PCR, or Put-Call Ratio, is the total put open interest divided by the total call open interest. A PCR of 1.2 means 120 puts exist for every 100 calls. Readings near 0.7 or below signal too much optimism. Readings near 1.3 or above signal too much fear. Traders read it backwards: extreme fear often marks a bottom, and extreme comfort often marks a top.

What Is the PCR Ratio?

The Put-Call Ratio answers one question: How is the options crowd positioned right now? It divides put open interest by call open interest. Puts are bets on or protection against a fall. Calls are bets on a rise. The ratio between them is a mood thermometer for the whole market.

The formula could not be simpler:

PCR = Total Put Open Interest ÷ Total Call Open Interest

If Nifty options carry 2.4 crore put contracts and 2 crore call contracts, the PCR is 1.2. Every number on an option chain feeds this single figure.

OI PCR vs Volume PCR

Two versions exist, and mixing them up causes bad reads:

  • OI-based PCR uses open interest positions that are still alive. It shows how traders are committed. This is the version most analysts quote.
  • Volume-based PCR uses the day's traded contracts. It shows what traders did today and swings wildly intraday.

For positional reads, OI PCR is the one that matters. Volume PCR suits only fast intraday work.

How to Read PCR Levels

PCR (OI) Crowd mood Contrarian read
Below 0.7 Heavy call buying, high optimism Caution — rallies often stall here
0.7 to 1.0 Mildly bullish to neutral No strong signal
1.0 to 1.3 Put hedging building up Often supportive of the market
Above 1.3 Heavy put buying, high fear Bounce zone — bottoms often form here

These bands are guides, not laws.

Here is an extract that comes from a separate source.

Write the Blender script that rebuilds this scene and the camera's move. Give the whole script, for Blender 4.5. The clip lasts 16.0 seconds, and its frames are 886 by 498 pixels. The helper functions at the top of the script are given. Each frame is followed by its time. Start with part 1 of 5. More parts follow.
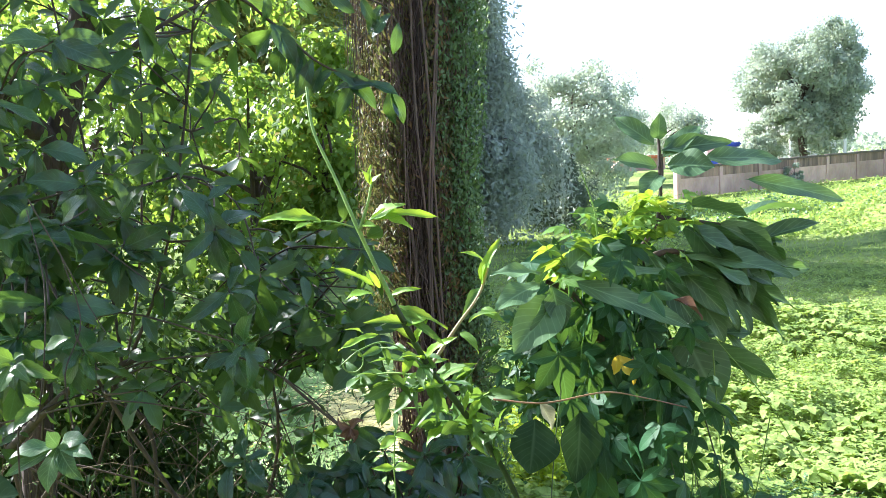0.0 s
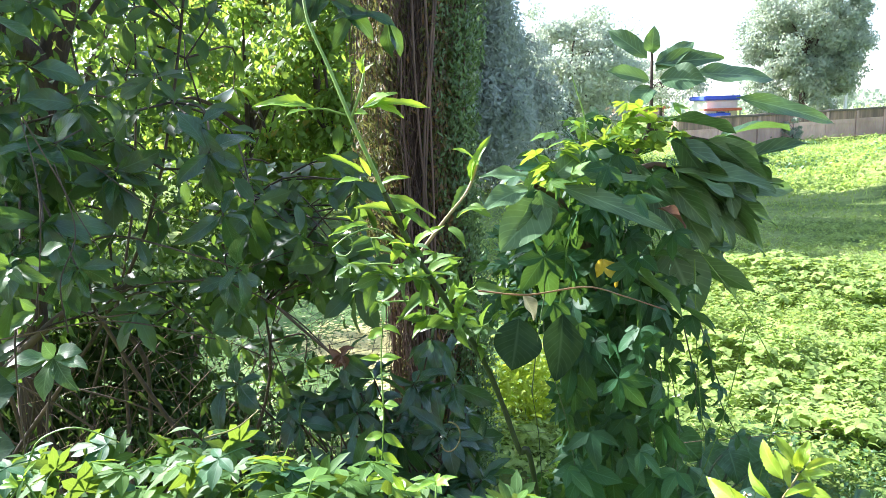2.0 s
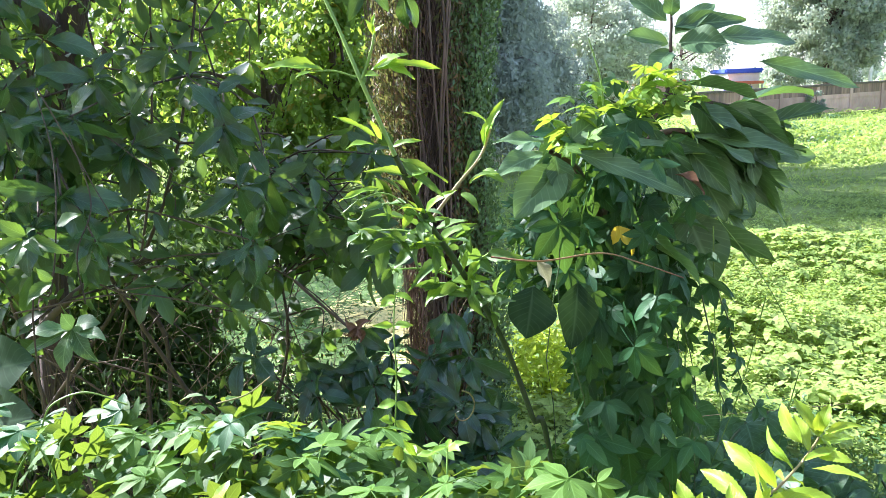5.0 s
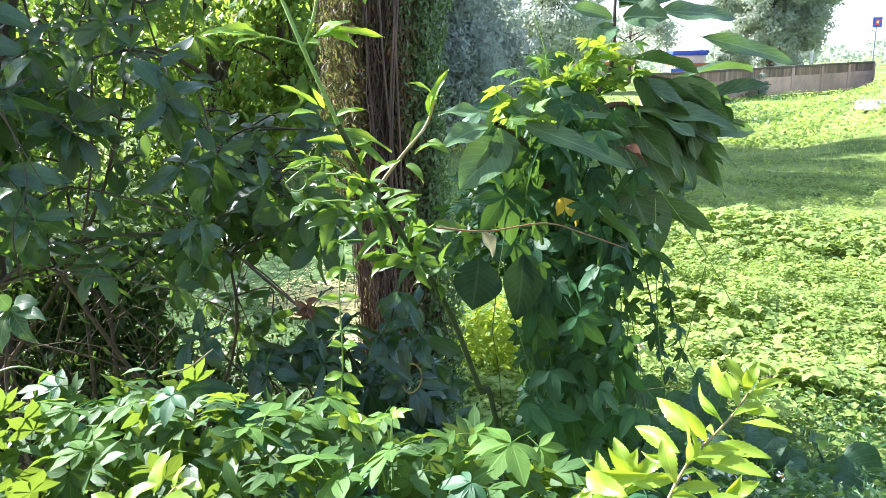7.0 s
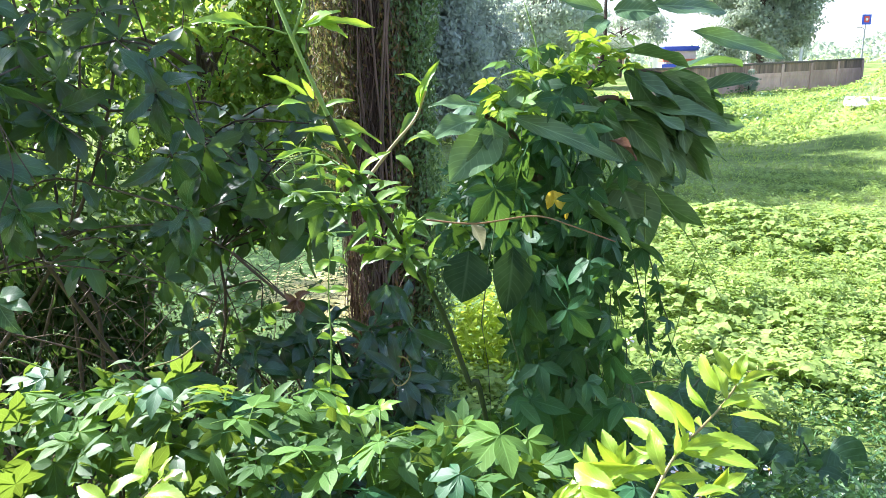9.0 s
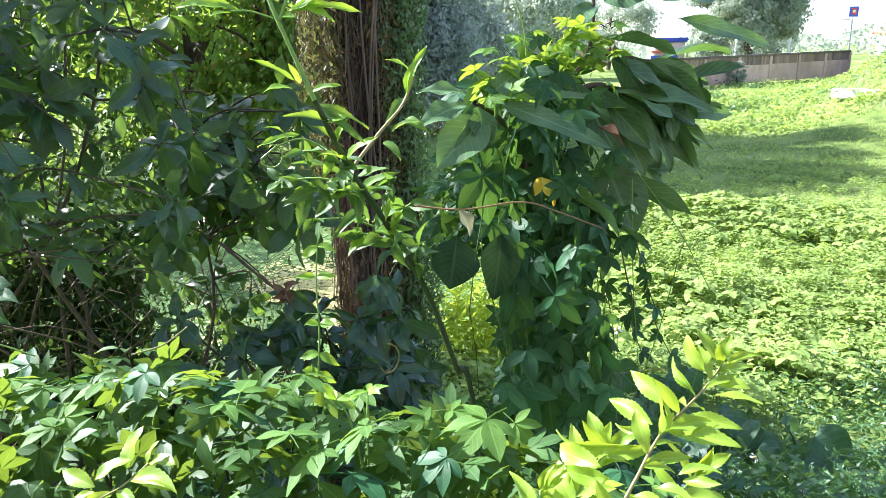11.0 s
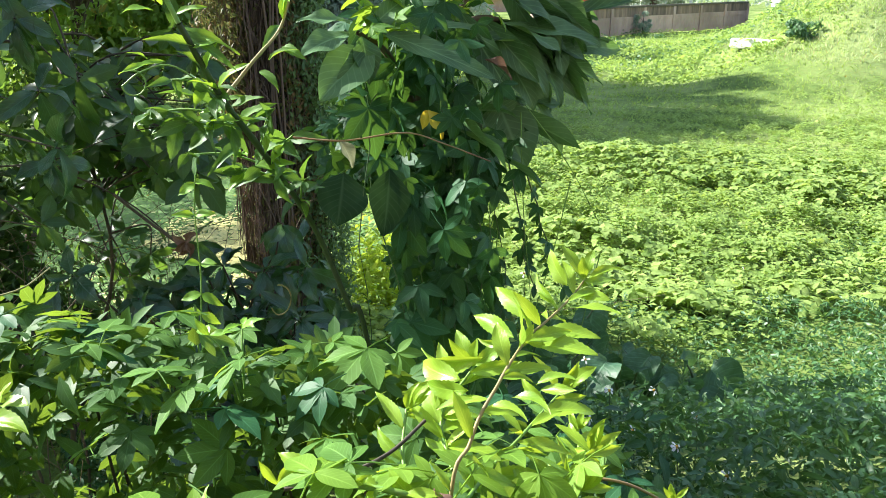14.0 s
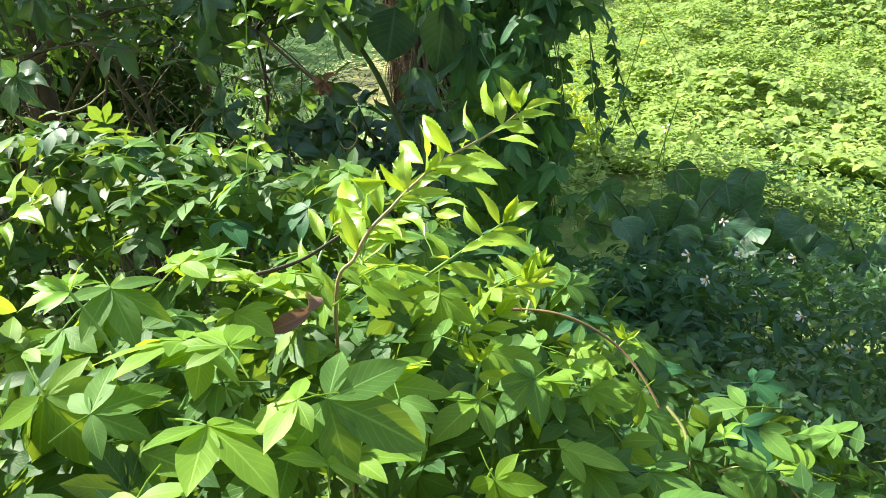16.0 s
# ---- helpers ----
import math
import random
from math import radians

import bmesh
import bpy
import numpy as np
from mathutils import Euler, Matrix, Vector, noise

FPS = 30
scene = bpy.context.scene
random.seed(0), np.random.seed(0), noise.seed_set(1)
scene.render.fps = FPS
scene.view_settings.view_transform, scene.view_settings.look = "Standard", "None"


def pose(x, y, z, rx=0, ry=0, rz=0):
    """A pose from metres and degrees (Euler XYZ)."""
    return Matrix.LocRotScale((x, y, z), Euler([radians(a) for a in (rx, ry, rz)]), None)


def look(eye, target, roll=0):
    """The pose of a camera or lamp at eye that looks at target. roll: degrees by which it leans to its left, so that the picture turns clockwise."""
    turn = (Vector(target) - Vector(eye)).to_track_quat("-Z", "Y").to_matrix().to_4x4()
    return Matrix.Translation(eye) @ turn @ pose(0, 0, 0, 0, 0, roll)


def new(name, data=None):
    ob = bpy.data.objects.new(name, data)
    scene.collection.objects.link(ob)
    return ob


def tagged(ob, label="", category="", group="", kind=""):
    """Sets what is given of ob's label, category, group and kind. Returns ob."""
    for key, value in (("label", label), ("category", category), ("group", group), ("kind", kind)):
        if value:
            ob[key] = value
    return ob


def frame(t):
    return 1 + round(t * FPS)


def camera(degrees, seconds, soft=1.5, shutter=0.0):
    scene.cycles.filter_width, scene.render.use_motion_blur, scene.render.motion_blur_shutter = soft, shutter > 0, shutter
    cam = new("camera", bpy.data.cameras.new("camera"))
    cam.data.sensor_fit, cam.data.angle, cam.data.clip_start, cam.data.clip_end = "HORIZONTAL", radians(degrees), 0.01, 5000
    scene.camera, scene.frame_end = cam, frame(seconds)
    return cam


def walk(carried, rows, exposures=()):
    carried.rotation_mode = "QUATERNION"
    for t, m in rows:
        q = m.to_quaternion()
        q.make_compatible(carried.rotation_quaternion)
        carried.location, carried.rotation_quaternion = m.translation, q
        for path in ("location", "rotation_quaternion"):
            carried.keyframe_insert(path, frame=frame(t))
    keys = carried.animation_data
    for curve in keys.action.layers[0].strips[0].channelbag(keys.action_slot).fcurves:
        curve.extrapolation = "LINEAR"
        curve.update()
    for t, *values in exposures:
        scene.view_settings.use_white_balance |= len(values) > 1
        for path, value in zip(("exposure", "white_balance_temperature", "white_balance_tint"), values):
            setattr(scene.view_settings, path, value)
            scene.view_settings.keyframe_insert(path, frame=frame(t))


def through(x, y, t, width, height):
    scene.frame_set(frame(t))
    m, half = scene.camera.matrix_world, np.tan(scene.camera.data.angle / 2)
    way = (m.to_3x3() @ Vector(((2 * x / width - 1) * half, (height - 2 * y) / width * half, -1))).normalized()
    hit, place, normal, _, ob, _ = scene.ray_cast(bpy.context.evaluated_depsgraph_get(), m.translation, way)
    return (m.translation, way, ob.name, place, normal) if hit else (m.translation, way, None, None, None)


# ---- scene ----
cam = camera(60.36, 16.0, soft=0.6)
PATH = [
    (0.0, pose(-0.0132, 0.0159, 2.4728, 83.830, 3.297, -0.152)),
    (0.5, pose(-0.0135, 0.0141, 2.4385, 82.240, 1.818, -0.022)),
    (1.0, pose(-0.0121, 0.0084, 2.4268, 80.405, 1.907, 0.327)),
    (1.5, pose(-0.0015, 0.0001, 2.4255, 79.749, 2.194, -0.465)),
    (2.0, pose(-0.0101, -0.0079, 2.4248, 79.836, 1.717, -0.347)),
    (2.5, pose(-0.0115, -0.0082, 2.4219, 79.941, 1.716, 0.002)),
    (3.0, pose(-0.0095, -0.0020, 2.4189, 79.388, 2.157, 0.412)),
    (3.5, pose(-0.0073, 0.0034, 2.4168, 78.705, 2.202, 0.803)),
    (4.0, pose(-0.0090, 0.0041, 2.4163, 78.425, 2.003, 1.108)),
    (6.5, pose(0.0001, -0.0041, 2.4059, 77.038, 1.800, -1.269)),
    (7.0, pose(0.0003, -0.0014, 2.4040, 76.487, 1.496, -2.647)),
    (7.5, pose(0.0000, 0.0010, 2.4024, 76.081, 1.321, -3.127)),
    (8.0, pose(0.0004, 0.0009, 2.4032, 75.981, 1.072, -3.169)),
    (8.5, pose(0.0008, 0.0004, 2.4029, 76.047, 1.010, -3.193)),
    (9.0, pose(0.0010, 0.0003, 2.4018, 76.031, 1.069, -3.300)),
    (11.5, pose(0.0036, -0.0027, 2.3958, 75.050, 0.907, -4.637)),
    (12.0, pose(0.0069, -0.0043, 2.3935, 74.604, 0.886, -5.661)),
    (12.5, pose(0.0138, -0.0001, 2.3862, 73.848, 0.576, -7.633)),
    (13.0, pose(0.0169, 0.0023, 2.3833, 72.957, 0.185, -9.204)),
    (13.5, pose(0.0182, 0.0040, 2.3827, 72.620, -0.011, -10.090)),
    (14.0, pose(0.0316, 0.0003, 2.3758, 71.700, 0.362, -10.552)),
    (14.5, pose(0.0762, -0.0060, 2.3758, 68.498, 0.256, -9.027)),
    (15.0, pose(0.1257, -0.0175, 2.3714, 64.026, 0.032, -5.374)),
    (15.5, pose(0.1514, -0.0234, 2.3674, 61.711, 0.887, -0.912)),
    (16.0, pose(0.1625, -0.0287, 2.3658, 60.883, 2.334, 2.072)),
]
walk(cam, PATH, [(0.0, 2.16, 5900, 18), (2.5, 2.22, 5900, 20), (6.5, 2.22, 5900, 21), (9.0, 2.16, 5850, 20), (12.5, 1.98, 5950, 15), (14.0, 1.74, 6300, 8), (15.0, 1.76, 6500, 5), (16.0, 1.87, 6700, 4)])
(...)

Each index has its own normal range, and the useful signal is a move to the edge of that range, not the absolute number.

Why PCR Works Backwards

The contrarian logic puzzles newcomers. More puts sound bearish. Why is a high PCR often bullish?

Two reasons. First, most index puts are bought as insurance by investors who already own stocks. A market drowning in insurance has already done its selling; the fear is paid for. Second, every option bought is written by someone, usually a well-capitalised seller who profits when the panic fades. When puts pile up at one strike, those writers defend it, and the strike becomes support.

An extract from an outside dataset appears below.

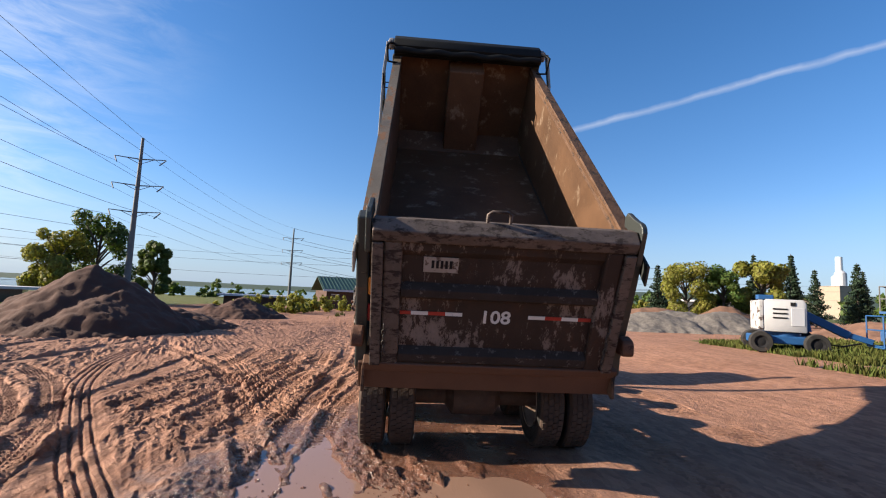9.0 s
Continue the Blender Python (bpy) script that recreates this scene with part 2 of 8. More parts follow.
def body_paint():
    """Weathered grey-green paint with rust running down from the ledges, scuffs and chips."""
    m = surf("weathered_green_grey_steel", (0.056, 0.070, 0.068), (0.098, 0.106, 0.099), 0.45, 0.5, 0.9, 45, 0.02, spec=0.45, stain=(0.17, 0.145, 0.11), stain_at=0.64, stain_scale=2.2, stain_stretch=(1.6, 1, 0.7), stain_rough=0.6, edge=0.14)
    t = m.node_tree
    p = t.nodes["Principled BSDF"]
    col, rough, metal = [p.inputs[k].links[0].from_socket for k in ("Base Color", "Roughness", "Metallic")]
    co = t.nodes.new("ShaderNodeTexCoord").outputs["Object"]
    sep = t.nodes.new("ShaderNodeSeparateXYZ")
    t.links.new(co, sep.inputs[0])
    u, v = sep.outputs[0], sep.outputs[2]
    runs = node(t, "ShaderNodeTexNoise", Scale=1.0, Detail=6.0, Roughness=0.7)
    mp = node(t, "ShaderNodeMapping", Scale=(30.0, 3.0, 1.4))
    t.links.new(co, mp.inputs[0])
    t.links.new(mp.outputs[0], runs.inputs["Vector"])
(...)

The same logic flips at the other end. A market with almost no puts has no insurance and no fear. That is when a small shock travels furthest. As the old floor saying goes, the market hurts the most people it can.

How Traders Use PCR in Practice

  1. As a filter, not a trigger. A trader bullish on a setup checks PCR. If it sits below 0.7, the crowd is already all-in, and the trade gets smaller size.
  2. With the option chain. PCR says "fear is high". The option chain's strike-wise data says where the walls of that fear stand.
  3. On expiry days. PCR shifts fast as positions unwind. Expiry traders track it alongside the rules in this guide to trading options on expiry day.

NSE publishes the underlying open interest data, and most trading platforms compute index PCR live.

Where PCR Misleads

1. Treating one number as a signal. PCR at 1.1 means nothing by itself. PCR jumping from 0.8 to 1.3 in three sessions means a lot. Track the change, not the level.

2. Using it on single stocks. Stock options are thin and lumpy; one large trade can distort the ratio. PCR is most reliable on index options, where lakhs of contracts smooth the data.

3. Forgetting expiry mechanics. Near expiry, PCR collapses and rebuilds as contracts roll over. A "crash" in PCR on expiry Thursday is plumbing, not panic.

Open interest data is published by NSE through the daily option chain. PCR bands above are working conventions among index traders, not official thresholds.